Santa’s elves will have no problem finding North Pole-bound letters from Hellertown children thanks to a dazzling new Letters to Santa collection box.
Members of the community gathered outside the Hellertown Post Office Saturday morning to witness the unveiling of the new collection box, which is the result of a year-long, community-wide art collaboration.
The vintage collection box, which began collecting mail at the corner of Northampton and Saucon streets in the borough in 1951, will serve out the rest of its career in the lobby of the Hellertown Post Office. It will stand there every holiday season as part of the post office’s annual Letters to Santa program, in which local children can write to Santa and receive a response in the mail.

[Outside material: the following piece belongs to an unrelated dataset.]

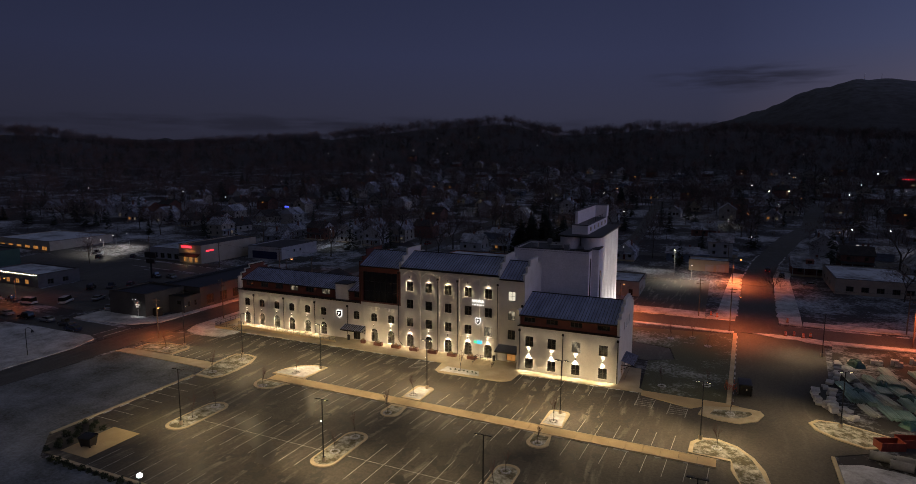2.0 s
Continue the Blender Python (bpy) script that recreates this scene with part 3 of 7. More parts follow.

“There are a lot of people that helped out with this, for sure,” Hellertown Postmaster Joe DiRusso told the crowd Saturday morning. “I could not have gotten this done without the help of the community.”

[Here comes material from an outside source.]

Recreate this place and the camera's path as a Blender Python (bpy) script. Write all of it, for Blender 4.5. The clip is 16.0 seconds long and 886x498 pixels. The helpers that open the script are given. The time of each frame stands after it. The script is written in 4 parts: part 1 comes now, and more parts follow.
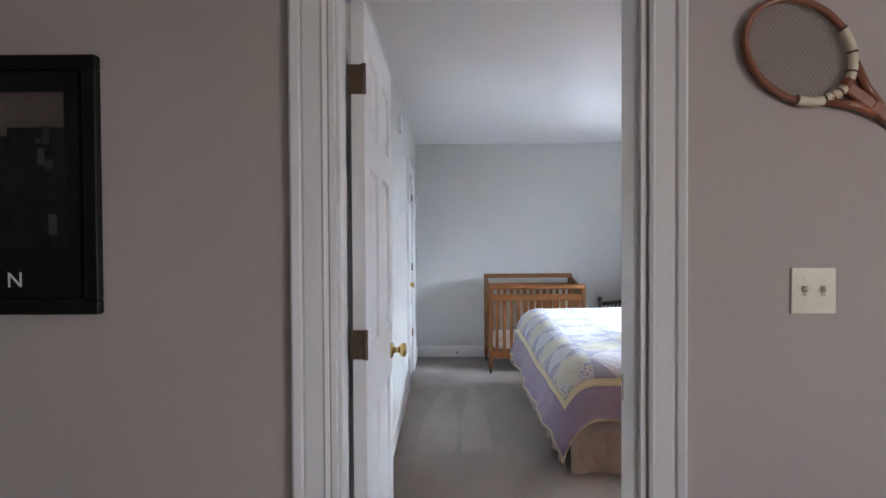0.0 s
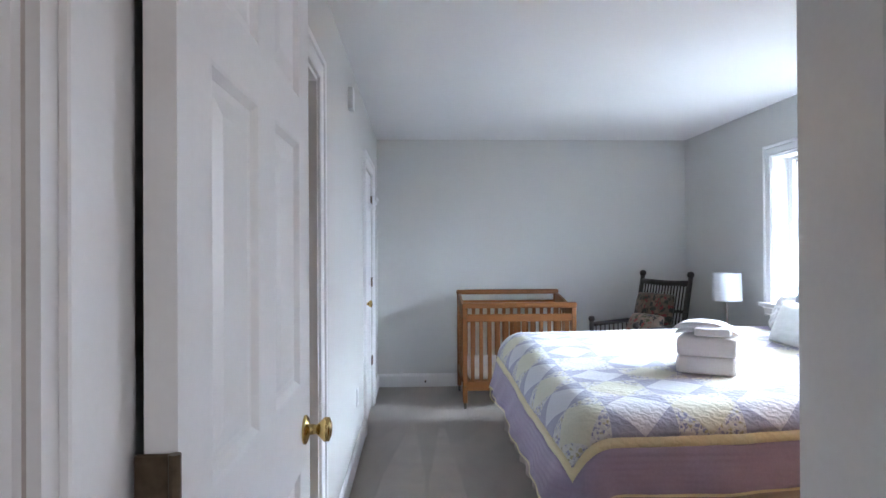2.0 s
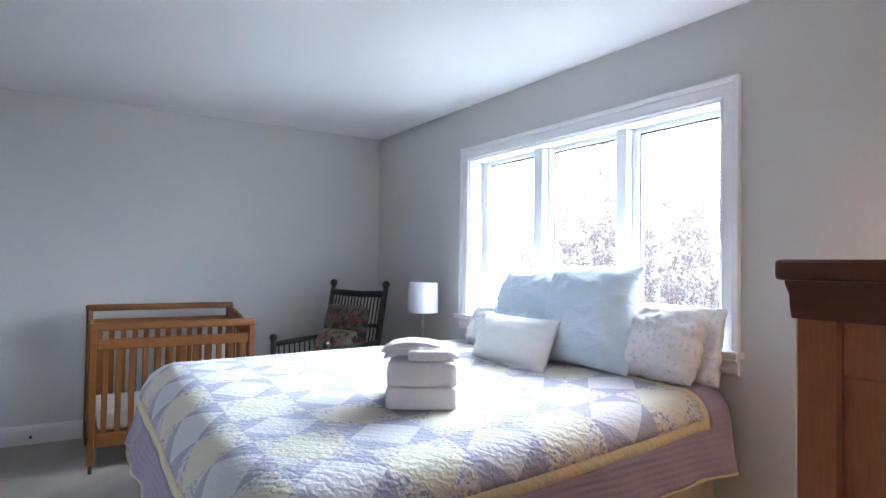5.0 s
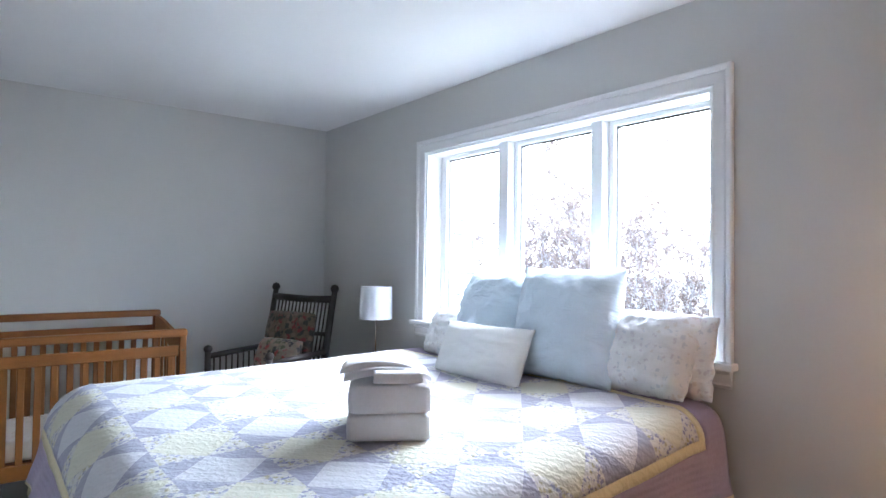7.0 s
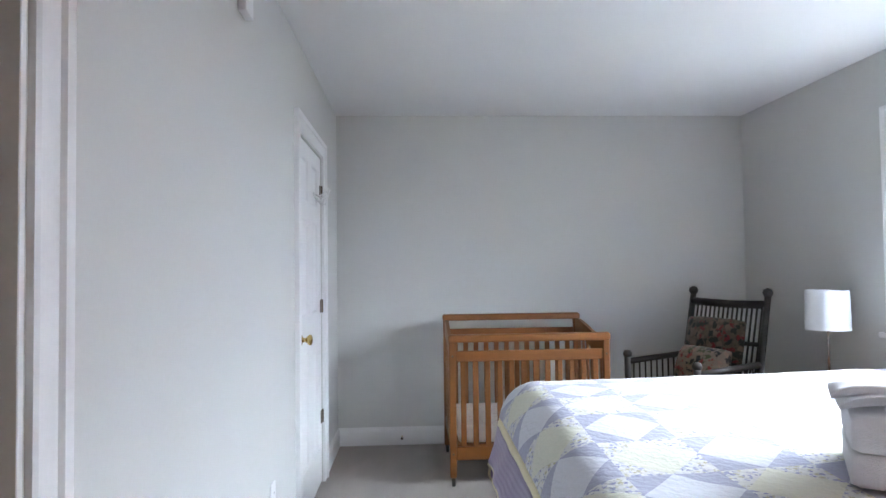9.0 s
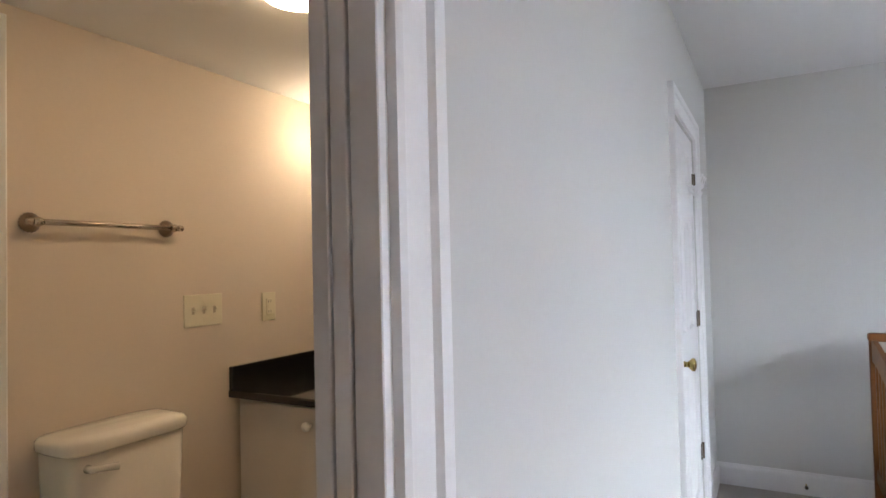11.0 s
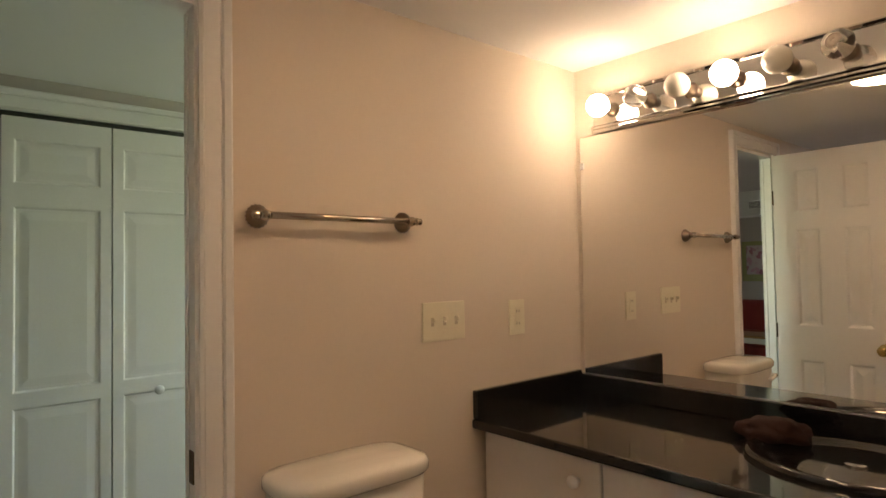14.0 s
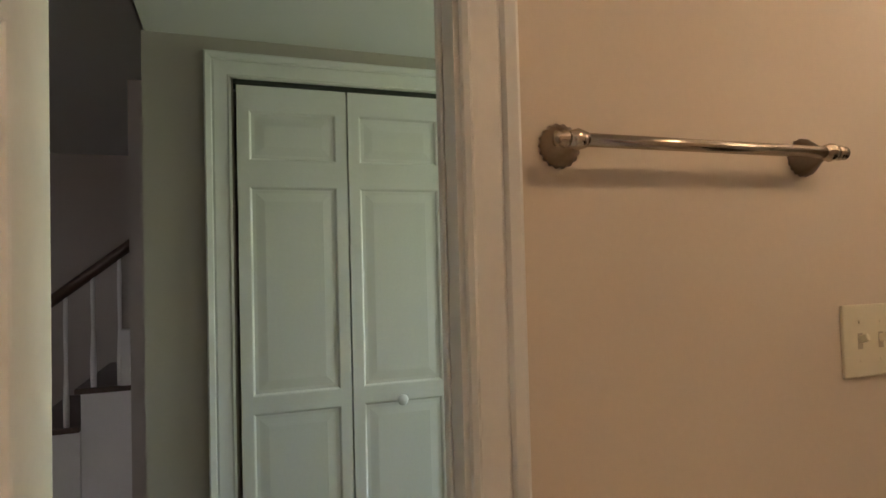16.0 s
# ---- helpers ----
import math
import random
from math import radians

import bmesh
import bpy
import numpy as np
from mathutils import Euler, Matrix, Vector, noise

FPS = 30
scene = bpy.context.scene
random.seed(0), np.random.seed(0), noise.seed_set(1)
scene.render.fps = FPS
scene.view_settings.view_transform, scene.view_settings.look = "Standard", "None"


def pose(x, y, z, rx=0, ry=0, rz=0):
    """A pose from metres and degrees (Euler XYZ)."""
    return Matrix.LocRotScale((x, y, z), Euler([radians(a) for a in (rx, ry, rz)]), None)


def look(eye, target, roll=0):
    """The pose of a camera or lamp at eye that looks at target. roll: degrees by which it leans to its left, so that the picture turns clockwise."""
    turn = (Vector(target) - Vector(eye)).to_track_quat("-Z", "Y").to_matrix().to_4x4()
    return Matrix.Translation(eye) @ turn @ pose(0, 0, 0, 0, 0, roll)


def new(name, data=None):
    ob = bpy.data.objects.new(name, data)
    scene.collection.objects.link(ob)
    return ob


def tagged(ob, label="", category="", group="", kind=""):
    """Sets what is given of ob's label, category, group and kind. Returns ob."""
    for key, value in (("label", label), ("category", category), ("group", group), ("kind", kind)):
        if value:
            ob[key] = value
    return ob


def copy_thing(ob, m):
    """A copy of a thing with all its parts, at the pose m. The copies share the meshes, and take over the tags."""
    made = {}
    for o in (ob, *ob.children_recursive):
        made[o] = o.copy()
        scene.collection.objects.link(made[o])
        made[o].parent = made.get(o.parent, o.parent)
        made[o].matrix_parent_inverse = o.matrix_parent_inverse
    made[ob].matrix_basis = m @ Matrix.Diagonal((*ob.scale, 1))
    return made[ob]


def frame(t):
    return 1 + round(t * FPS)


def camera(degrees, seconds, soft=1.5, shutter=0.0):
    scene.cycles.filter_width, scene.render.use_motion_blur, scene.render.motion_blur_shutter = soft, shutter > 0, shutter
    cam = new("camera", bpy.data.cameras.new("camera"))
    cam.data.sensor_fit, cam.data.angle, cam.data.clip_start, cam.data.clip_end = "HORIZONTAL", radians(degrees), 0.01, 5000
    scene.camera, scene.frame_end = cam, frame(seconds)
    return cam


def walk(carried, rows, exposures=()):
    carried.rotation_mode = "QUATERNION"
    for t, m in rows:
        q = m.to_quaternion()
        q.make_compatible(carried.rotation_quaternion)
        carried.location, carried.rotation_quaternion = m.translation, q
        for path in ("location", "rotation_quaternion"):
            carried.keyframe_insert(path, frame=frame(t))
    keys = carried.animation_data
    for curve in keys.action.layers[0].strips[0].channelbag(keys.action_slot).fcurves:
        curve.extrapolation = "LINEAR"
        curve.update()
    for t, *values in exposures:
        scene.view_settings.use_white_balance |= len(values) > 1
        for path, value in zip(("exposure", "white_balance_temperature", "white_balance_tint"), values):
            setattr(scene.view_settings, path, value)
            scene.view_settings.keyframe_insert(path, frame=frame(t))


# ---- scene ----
cam = camera(73.2, 16.0)
PATH = [
    (0, (0.15, -0.034, 1.368), (0.139, 1.966, 1.331), -0.3),
    (0.5, (0.139, 0.22, 1.369), (0.123, 2.22, 1.336), -0.3),
    (1, (0.136, 0.444, 1.353), (0.133, 2.443, 1.332), -0.3),
    (1.5, (0.157, 0.706, 1.315), (0.184, 2.705, 1.314), -0.3),
    (2, (0.186, 0.916, 1.333), (0.275, 2.914, 1.341), -0.3),
    (2.5, (0.176, 1.131, 1.315), (0.41, 3.117, 1.333), -0.1),
    (3, (0.171, 1.278, 1.314), (0.649, 3.22, 1.346), 0.0),
    (3.5, (0.249, 1.429, 1.312), (0.919, 3.313, 1.355), 0.3),
    (4, (0.306, 1.535, 1.286), (1.118, 3.363, 1.334), 0.4),
    (4.5, (0.371, 1.669, 1.281), (1.321, 3.428, 1.331), 0.7),
    (6.8, (0.515, 2.118, 1.309), (1.795, 3.655, 1.357), 0.75),
    (7, (0.516, 2.138, 1.309), (1.753, 3.708, 1.357), 0.7),
    (7.5, (0.5, 2.21, 1.3), (1.565, 3.903, 1.351), 0.3),
    (8, (0.472, 2.279, 1.297), (1.238, 4.125, 1.354), 0.1),
    (8.5, (0.415, 2.323, 1.321), (0.843, 4.276, 1.37), -0.3),
    (9, (0.368, 2.37, 1.299), (0.466, 4.367, 1.361), -0.7),
    (9.5, (0.33, 2.469, 1.312), (0.104, 4.456, 1.367), -0.8),
    (10, (0.251, 2.592, 1.35), (-0.249, 4.528, 1.398), -1.1),
    (12.5, (-0.017, 2.946, 1.388), (-1.403, 4.386, 1.462), -1.1),
    (13, (-0.111, 3.009, 1.398), (-1.554, 4.391, 1.472), -1.1),
    (13.5, (-0.211, 3.051, 1.397), (-1.686, 4.4, 1.466), -1.0),
    (14, (-0.314, 3.079, 1.39), (-1.828, 4.384, 1.454), -1.0),
    (14.5, (-0.447, 3.118, 1.389), (-2.066, 4.291, 1.45), -1.2),
    (15, (-0.567, 3.159, 1.386), (-2.323, 4.115, 1.447), -1.4),
    (15.5, (-0.761, 3.203, 1.366), (-2.598, 3.989, 1.429), -1.3),
    (16, (-0.983, 3.26, 1.37), (-2.867, 3.929, 1.424), -1.5),
]
EXPOSURES = [(0, 3.85, 5900, 12), (2, 3.88, 5760, 11), (3, 3.64, 5700, 11), (4.5, 3.62, 5720, 11), (7, 3.55, 5740, 11), (8, 3.62, 5850, 11), (9, 3.82, 6000, 12), (10, 3.92, 6170, 14), (12.5, 3.92, 6350, 14), (13.5, 3.86, 6680, 18), (14.5, 3.88, 6560, 20), (16, 3.74, 6500, 18)]
walk(cam, [(t, look(eye, target, roll)) for t, eye, target, roll in PATH], EXPOSURES)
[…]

DiRusso said he had been planning on repurposing the collection box for the Letters to Santa program ever since he made the decision to remove it from borough streets a few years ago. The first step in the process was removing the layers of paint coating the box, so that students from Saucon Valley High School could redesign it in the theme of its new holiday function.
“(Collection boxes) used to be pink and red in the fifties before they were painted blue, so this box had red on it. It had blue on it. It had green on it. It had a lot of paint on it,” DiRusso said.

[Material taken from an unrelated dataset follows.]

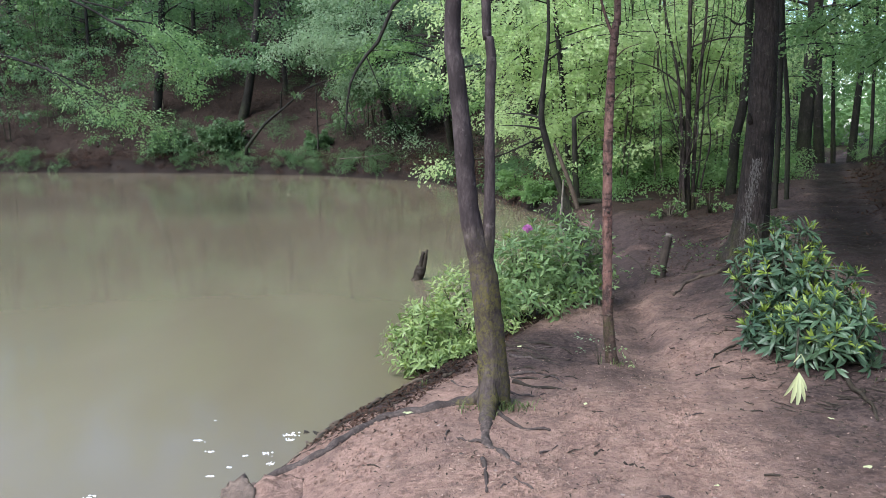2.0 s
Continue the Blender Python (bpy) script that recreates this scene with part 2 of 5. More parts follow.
M_STONE = plain_material("silty_stone", (0.0612, 0.0461, 0.0374), (0.2160, 0.1620, 0.1332), 14.0, 0.85, 0.9, 0.02, 8.0)
M_SCAR = plain_material("pale_resin_scar", (0.0720, 0.0640, 0.0600), (0.2160, 0.2000, 0.1880), 40.0, 0.7)
M_FOAM = foam_material()
# near-white for the sun glints modelled as flecks on the pond
M_GLINT = plain_material("white_glint", (0.80, 0.82, 0.84), (0.93, 0.94, 0.95), 30.0, 0.15)
M_GRASS = leaf_material("dull_grass", (0.055, 0.080, 0.028), (0.150, 0.185, 0.075), (0.16, 0.22, 0.06), 0.6, 0.25, 0.3)
M_CHIP = leaf_material("wood_chips_and_dead_leaves", (0.070, 0.042, 0.033), (0.46, 0.34, 0.28), (0.3, 0.2, 0.14), 0.85, 0.05, 0.15)
M_DRYLEAF = leaf_material("dry_brown_leaves", (0.0125, 0.0086, 0.0070), (0.1014, 0.0585, 0.0421), (0.10, 0.05, 0.03), 0.8, 0.1, 0.12)
# far slope's dead leaves, greyed and lightened to stand in for haze
M_HILLLEAF = leaf_material("hazed_dead_leaves", (0.032, 0.023, 0.020), (0.125, 0.086, 0.070), (0.11, 0.07, 0.055), 0.8, 0.1, 0.15)
M_PALE = leaf_material("wilted_pale_leaves", (0.42, 0.46, 0.23), (0.60, 0.63, 0.38), (0.5, 0.53, 0.28), 0.6, 0.15)
M_RHODO = leaf_material("glossy_dark_leaves", (0.0250, 0.0608, 0.0374), (0.1092, 0.1755, 0.0975), (0.20, 0.33, 0.10), 0.38, 0.18, 0.5)
M_RHODO_PALE = leaf_material("light_green_leaves", (0.075, 0.150, 0.045), (0.390, 0.490, 0.190), (0.42, 0.55, 0.14), 0.42, 0.34, 0.5)
M_RHODO_MID = leaf_material("mixed_green_leaves", (0.045, 0.115, 0.050), (0.300, 0.420, 0.170), (0.36, 0.50, 0.14), 0.36, 0.3, 0.55)
M_SHOOT = leaf_material("fresh_yellow_green_leaves", (0.1638, 0.2418, 0.0351), (0.2808, 0.3588, 0.0663), (0.3120, 0.3900, 0.0468), 0.45, 0.3)
M_PINK = leaf_material("pink_petals", (0.4250, 0.1190, 0.3740), (0.6120, 0.2550, 0.5270), (0.7, 0.25, 0.6), 0.6, 0.3)
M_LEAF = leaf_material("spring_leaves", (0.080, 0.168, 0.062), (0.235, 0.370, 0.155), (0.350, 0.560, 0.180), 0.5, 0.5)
# lighter copy of the leaves, sunlight on the foliage put into its colour
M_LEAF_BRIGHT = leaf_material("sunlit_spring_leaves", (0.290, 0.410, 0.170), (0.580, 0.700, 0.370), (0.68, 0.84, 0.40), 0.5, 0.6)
M_LEAF_GREY = leaf_material("grey_green_leaves", (0.120, 0.205, 0.115), (0.340, 0.455, 0.280), (0.42, 0.57, 0.30), 0.5, 0.5)
M_BUSH = leaf_material("dark_evergreen_leaves", (0.030, 0.070, 0.028), (0.100, 0.180, 0.075), (0.15, 0.27, 0.08), 0.55, 0.3)
# darker copy of the leaves, woodland shade put into its colour
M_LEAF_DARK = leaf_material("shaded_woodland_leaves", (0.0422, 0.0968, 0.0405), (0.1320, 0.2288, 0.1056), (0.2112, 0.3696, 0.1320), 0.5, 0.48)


# ---- building helpers ----
def thing(name, at=(0, 0, 0), label="", category="", group="", kind=""):
    ob = new(name)
    ob.empty_display_size = 0.1
    ob.location = at
    return tagged(ob, label, category, group, kind)


def mesh_from(name, verts, faces, mat, smooth=False):
    me = bpy.data.meshes.new(name)
    me.from_pydata(verts, [], faces)
    me.materials.append(mat)
    if smooth:
        me.polygons.foreach_set("use_smooth", [True] * len(me.polygons))
    me.update()
    return me


def put(name, me, parent=None, label="", at=None):
    """A mesh as an object; a part lies in its thing's own coordinates."""
    ob = new(name, me)
    if parent is not None:
        ob.parent = parent
    if at is not None:
        ob.matrix_basis = at if isinstance(at, Matrix) else Matrix.Translation(at)
    if label:
        ob["label"] = label
    return ob


class Shape:
    """Vertices and faces of one mesh."""

    def __init__(self):
        self.v, self.f = [], []

    def mesh(self, name, mat, smooth=True):
        return mesh_from(name, self.v, self.f, mat, smooth)

    def tube(self, pts, radii, sides=8, lump=0.0, cap=True, seed=0, flute=0.0):
        """A round branch along pts, with a radius at each; lump roughens it."""
        pts = [Vector(p) for p in pts]
        n0, off = len(self.v), Vector((seed * 3.1, seed * 1.7, 0))
        ref = Vector((1, 0, 0)) if abs((pts[-1] - pts[0]).normalized().x) < 0.8 else Vector((0, 1, 0))
        for i, (p, r) in enumerate(zip(pts, radii)):
            d = (pts[min(i + 1, len(pts) - 1)] - pts[max(i - 1, 0)]).normalized()
            u = (ref - d * ref.dot(d)).normalized()
            w = d.cross(u)
            for k in range(sides):
                a = 2 * math.pi * k / sides
                o = u * math.cos(a) + w * math.sin(a)
                rr = r
                if lump:
                    q = p + o * r + off
                    rr = r * (1 + lump * (noise.noise(q * (0.6 / max(r, 0.01))) + 0.6 * noise.noise(q * (2.2 / max(r, 0.01)))))
                if flute:
                    rr *= 1 + flute * (1 - i / len(pts)) ** 3 * math.sin(5 * a + seed)
                self.v.append(p + o * rr)
        for i in range(len(pts) - 1):
            for k in range(sides):
                a, b = n0 + i * sides + k, n0 + i * sides + (k + 1) % sides
                self.f.append((a, b, b + sides, a + sides))
        if cap:
            self.f.append(tuple(n0 + k for k in reversed(range(sides))))
            self.f.append(tuple(n0 + (len(pts) - 1) * sides + k for k in range(sides)))
        return self


def curve_through(pts, n):
    """n + 1 points on a smooth line through pts (Catmull-Rom)."""
    p = [Vector(q) for q in pts]
    p = [2 * p[0] - p[1], *p, 2 * p[-1] - p[-2]]
    out, spans = [], len(p) - 3
    for k in range(n + 1):
        s = min(k / n * spans, spans - 1e-6)
        i, t = int(s), s - int(s)
        a, b, c, d = p[i : i + 4]
        out.append(0.5 * (2 * b + (c - a) * t + (2 * a - 5 * b + 4 * c - d) * t * t + (3 * b - a - 3 * c + d) * t**3))
    return out


def lerp_list(vals, n):
    return list(np.interp(np.linspace(0, len(vals) - 1, n + 1), range(len(vals)), vals))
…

The box was sent to Blastco in Quakertown to be sandblasted down to bare metal. From there, budding local mechanic Giuseppe Iatarola of Hellertown’s Lucky’s Auto Body and Giuseppe’s Garage sanded and primed the collection box.
DiRusso said Iatarola did the work free of charge.
“Thank you so much for that. I really appreciate it,” DiRusso said. “Like I said, stuff like this, it gets done by the community.”
The box was then sent to Saucon Valley High School, where art teacher Jason Gordon organized its repainting as an art project for his students.
“I introduced it into all of my classes as far as bringing art into the community, and how it can be beneficial,” Gordon said.
This is not the first time Gordon and his students collaborated with the Hellertown Post Office on a community art exhibit.
In the spring of 2019 Gordon and his students painted colorful murals on post office relay boxes located throughout the borough.
“I’m always looking to bring some community into (the classroom),” Gordon said Saturday morning.
He said the painting of the collection box took roughly a month.
The collection box features murals on its sides depicting Frosty the Snowman and Karen, Charlie Brown and Snoopy, and, of course, Santa Claus himself, who is holding a list signed by all of the children involved in its redesign.
The box is now accepting letters to be delivered to the North Pole. In order to receive a response, DiRusso says letters should be dropped off no later than Thursday, Dec. 23.
Postage stamps are not required for Letters to Santa, however a return address will need to be provided in order to receive a response.
DiRusso also said that Santa will be visiting the post office on the morning of Saturday, Dec. 18, to take pictures and meet the Hellertown community. DiRusso asks that attendees bring an unwrapped gift to donate to the Toys for Tots program.
This is the fourth year that the post office is participating in Toys for Tots.
“The first year we had three (boxes) that we filled up, and now we’re up to seven,” DiRusso said. “So the community is really, once again, pitching in to help out.”